L'Aurore
- Categories: Political magazine
- Frequency: Weekly
- Founder: Lucien Sciuto
- Founded: 1909
- Final issue: 1941
- Country: Ottoman Empire; Egypt;
- Based in: Istanbul; Cairo;
- Language: French

= L'Aurore (1909–1941) =

Jewish publication (1909–1941)

L'Aurore (The Dawn); /fr/) was a French language publication which was launched by a Thessaloniki-born Jewish journalist Lucien Sciuto in Istanbul in 1909 and published there until 1923. Sciutto restarted ⁨⁨L'Aurore as weekly magazine in Cairo in 1924 which appeared until 1941.

==History==
L'Aurore was published first in Istanbul as a newspaper and then, in Cairo as a weekly magazine. All issues of the publication were archived by the National Library of Israel.

==Istanbul (1909–1923)==
⁨⁨L'Aurore was established by Lucien Sciuto as a newspaper in Istanbul in 1909 following the Young Turk Revolution. He was a Jewish and Zionist activist from Thessaloniki. The paper was edited by Lucien Sciuto and was one of two leading Zionist publications in Istanbul. The other one was Le Jeune Turc which was also published in French. However, the circulation of Le Jeune Turc was much higher than that of L'Aurore, 15,000 copies and 1,500 copies, respectively.

L'Aurore ceased publication in 1919 when Sciuto left Istanbul for Palestine. The reason for the closure of the paper and Sciuto's leaving Istanbul was his disputes with the leaders of the local Jewish community. In 1921 the license of L'Aurore was bought by the British authorities and was managed by a retired British Army captain. It was renamed as Turquie Nouvelle in November 1922 and existed until the end of the occupation of Istanbul in 1923.

==Cairo (1924–1941)==
Sciuto settled in Cairo in 1924 and relaunched ⁨⁨L'Aurore as a weekly magazine which became one of the most read magazines among Jewish Cairene readers of Greek and Turkish origins and was the contender of another Cairo-based weekly magazine entitled Israël. There was an Alexandria edition of ⁨⁨L'Aurore.

⁨⁨L'Aurore was supported by the United Palestine Appeal based in London from October 1924 to 1931. When the support ended, the magazine experienced financial difficulty, and Sciuto's colleague, Jacques Maleh, took charge of the publication. A funding commission was formed which was led by Simon Mani to save the publication.
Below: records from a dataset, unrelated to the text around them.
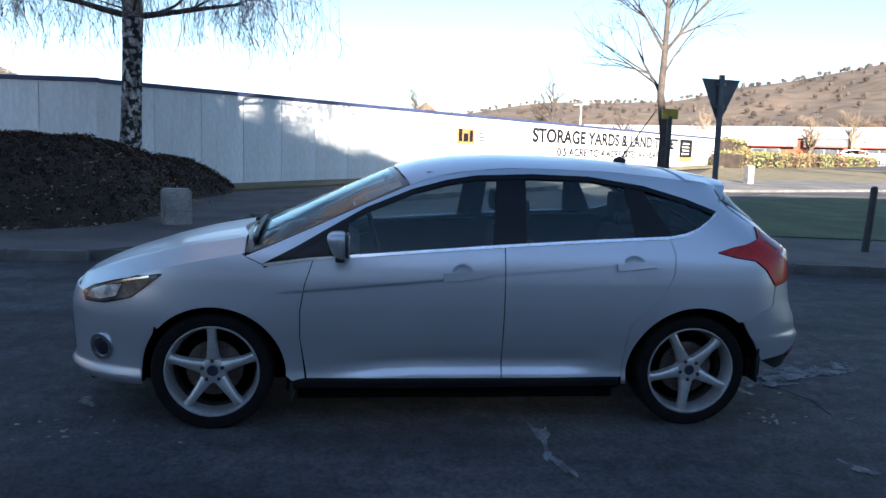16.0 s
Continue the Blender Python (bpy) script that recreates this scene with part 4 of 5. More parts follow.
for az, d, h in ((102.6, 82, 5.6), (124.9, 52, 7.0)):
    p = polar(az, d)
    t = thing("lamp_column", "pale street lamp column beyond the wall", "lamp post", pose(p.x, p.y, gz(p.x), 0, 0, 30))
    part("column", rod((0, 0, -0.1), (0, 0, h), 0.10, 0.06, 10), WHITE, t)
    for s in (-1, 1):
        part("lantern", boxed(min(0, s), max(0, s), -0.12, 0.12, h, h + 0.1, 0.03), WHITE, t)
shop_p = polar(121, 88)
shops = thing("shop_building", "low brick shop row with white roof and red-white fascias", "building", Matrix.Translation((shop_p.x, shop_p.y, gz(60))) @ Matrix.Rotation(radians(-121), 4, 'Z'))
part("wall", boxed(-30, 14, 0, 20, -0.5, 2.6), BRICK, shops)
bm = bmesh.new()
e0, e1 = [bm.verts.new((-30.5, y, z)) for y, z in ((-0.6, 2.7), (9, 4.3), (20.6, 2.7))], [bm.verts.new((14.5, y, z)) for y, z in ((-0.6, 2.7), (9, 4.3), (20.6, 2.7))]
for k in range(2):
    bm.faces.new((e0[k], e0[k + 1], e1[k + 1], e1[k]))
bm.faces.new(e0[::-1])
bm.faces.new(e1)
bmesh.ops.recalc_face_normals(bm, faces=bm.faces[:])
part("roof", bm, ROOF_WHITE, shops, "white metal roof")
RED_SIGN = mat("red_fascia", (0.45, 0.07, 0.06), 0.6, color2=(0.36, 0.05, 0.05), scale=1, bump=0)
for k, (x0, x1, m) in enumerate(((-28, -20, WHITE), (-19.5, -12, WHITE), (-11.5, -4.5, WHITE), (-3.8, 0.4, SIGN_GREY), (0.8, 7.4, WHITE), (7.6, 13.8, WHITE))):
    part("fascia", boxed(x0, x1, -0.75, -0.62, 1.75, 2.65), m, shops)
    part("fascia_band", boxed(x0, x1, -0.80, -0.751, 1.75, 1.88), RED_SIGN, shops)
for x0, x1 in ((-26, -23), (-17, -14), (-9, -6.2), (-3, -0.5), (2.2, 4.6), (5.2, 7.0), (8.5, 11.5)):
    framed_window(shops, x0, x1, 0.0, 1.5, -0.06, 1)
for x0, x1 in ((2.4, 4.4), (5.3, 6.9)):
    part("window_poster", boxed(x0, x1, -0.075, -0.062, 0.2, 1.2), WHITE, shops)

from mathutils import geometry

PAINT = mat("silver_car_paint", (0.585, 0.60, 0.64), 0.34, 0.66, color2=(0.555, 0.57, 0.61), scale=1.6, fine=900, fine_mix=0.08, bump=0, coat=0.4)
TRIM = mat("black_trim", (0.012, 0.012, 0.013), 0.45, color2=(0.016, 0.016, 0.017), scale=8, bump=0.03)
GLOSS_BLACK = mat("gloss_black", (0.005, 0.005, 0.006), 0.2, scale=5, bump=0, spec=0.25)
RUBBER = mat("tyre_rubber", (0.009, 0.009, 0.0095), 0.9, color2=(0.013, 0.0125, 0.012), scale=9, fine=90, bump=0.2, spec=0.1)
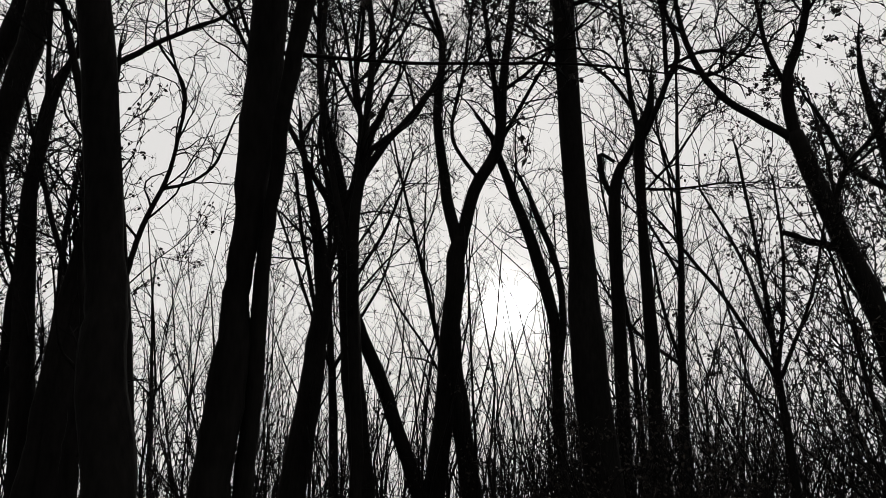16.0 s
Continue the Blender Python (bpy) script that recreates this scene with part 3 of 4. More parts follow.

This attempt was a success and made it possible for the magazine to continue. Leon Castro, a Jewish lawyer and public figure who had emigrant from the Ottoman Empire, acquired some shares of the magazine. He was among the founders of the League for the Struggle against Anti-Semitism, an organization established after the increase of Adolf Hitler's power in 1933. Castro made the magazine an organ of this organization. In 1941 ⁨⁨L'Aurore closed down due to the problems resulted from World War II.